Verify that the machine type in use is of type .metal (e.g. M5.metal).

Why use iptables

iptables provides network isolation, security, and regulated access for Firecracker VMs. It implements NAT of private IP addresses for each VM, and allows forwarding only specific ports to VMs. It also blocks all other traffic, and prevents IP spoofing.

Allowed traffic

Description Purpose Relevant rules
DNS traffic DNS resolution iptables -A CNI-ADMIN -p udp --dport 53 -j ACCEPT
Host to guest, established connections guest to host SSH access iptables -A INPUT -d 10.61.0.0/16 -m conntrack --ctstate RELATED,ESTABLISHED -j ACCEPT
From guest to gateway Outbound internet access
  • iptables -A CNI-ADMIN -s 10.61.0.1/32 -d 10.61.0.0/16 -j ACCEPT
  • iptables -A CNI-ADMIN -d 10.61.0.0/16 -m conntrack --ctstate RELATED,ESTABLISHED -j ACCEPT

Blocked traffic

Description Purpose Relevant rules
Guest to host Block outbound traffic (e.g. other executors or the Docker registry) iptables -A INPUT -s 10.61.0.0/16 -j DROP
Guest to guest Block outbound traffic to other Firecracker VMs iptables -A INPUT -s 10.61.0.0/16 -d 10.61.0.0/16 -j DROP
Guest to link-local Block Cloud provider resources such as instance metadata iptables -A INPUT -s 10.61.0.0/16 -d 169.254.0.0/16 -j DROP

Kubernetes Job Scheduling

There are a few environment variables available that can be used to determine which node an Executor Job Pod will be scheduled in. The Job Pods need to be scheduled in the same node as the Executor Pod (in order to mount the Persistence Volume Claim).

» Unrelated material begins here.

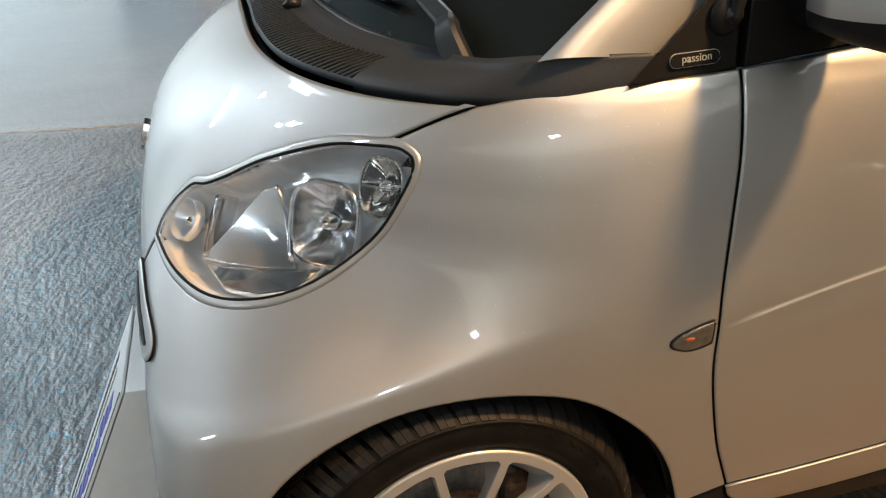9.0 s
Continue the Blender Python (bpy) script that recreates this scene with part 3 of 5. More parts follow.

The following environment variables can be used to determine where the Job Pods will be scheduled.

Name Default Value Description
EXECUTOR_KUBERNETES_NODE_NAME N/A The name of the Kubernetes Node to create Jobs in. If not specified, the Pods are created in the first available node.
EXECUTOR_KUBERNETES_NODE_SELECTOR N/A A comma separated list of values to use as a node selector for Kubernetes Jobs. e.g. foo=bar,app=my-app
EXECUTOR_KUBERNETES_NODE_REQUIRED_AFFINITY_MATCH_EXPRESSIONS N/A The JSON encoded required affinity match expressions for Kubernetes Jobs. e.g. [{"key": "foo", "operator": "In", "values": ["bar"]}]
EXECUTOR_KUBERNETES_NODE_REQUIRED_AFFINITY_MATCH_FIELDS N/A The JSON encoded required affinity match fields for Kubernetes Jobs. e.g. [{"key": "foo", "operator": "In", "values": ["bar"]}]
EXECUTOR_KUBERNETES_POD_AFFINITY N/A The JSON encoded pod affinity for Kubernetes Jobs. e.g. [{"labelSelector": {"matchExpressions": [{"key": "foo", "operator": "In", "values": ["bar"]}]}, "topologyKey": "kubernetes.io/hostname"}]
EXECUTOR_KUBERNETES_POD_ANTI_AFFINITY N/A The JSON encoded pod anti-affinity for Kubernetes Jobs. e.g. [{"labelSelector": {"matchExpressions": [{"key": "foo", "operator": "In", "values": ["bar"]}]}, "topologyKey": "kubernetes.io/hostname"}]

Scheduling Errors

If you encounter the following errors,

deleted by scheduler: pod could not be scheduled

or

unexpected end of watch

Add/update the environment variable SRC_LOG_LEVEL to dbug to start receiving debug logs. The specific debug logs that may help troubleshoot the errors is Watching pod

The Watching pod debug logs contain conditions that may describe why a Job Pod is not being scheduled correctly. For example,

{
  "conditions": {
    "condition[0]": {
      "type": "PodScheduled",
      "status": "False",
      "reason": "Unschedulable",
      "message": "0/1 nodes are available: 1 node(s) didn't match pod affinity rules. preemption: 0/1 nodes are available: 1 Preemption is not helpful for scheduling."
    }
  }
}

Tells us that the Pod cannot be scheduled because the pod affinity rules (EXECUTOR_KUBERNETES_POD_AFFINITY) we configured do not match any nodes.

In this case, the EXECUTOR_KUBERNETES_POD_AFFINITY needs to be modified to correctly target the node.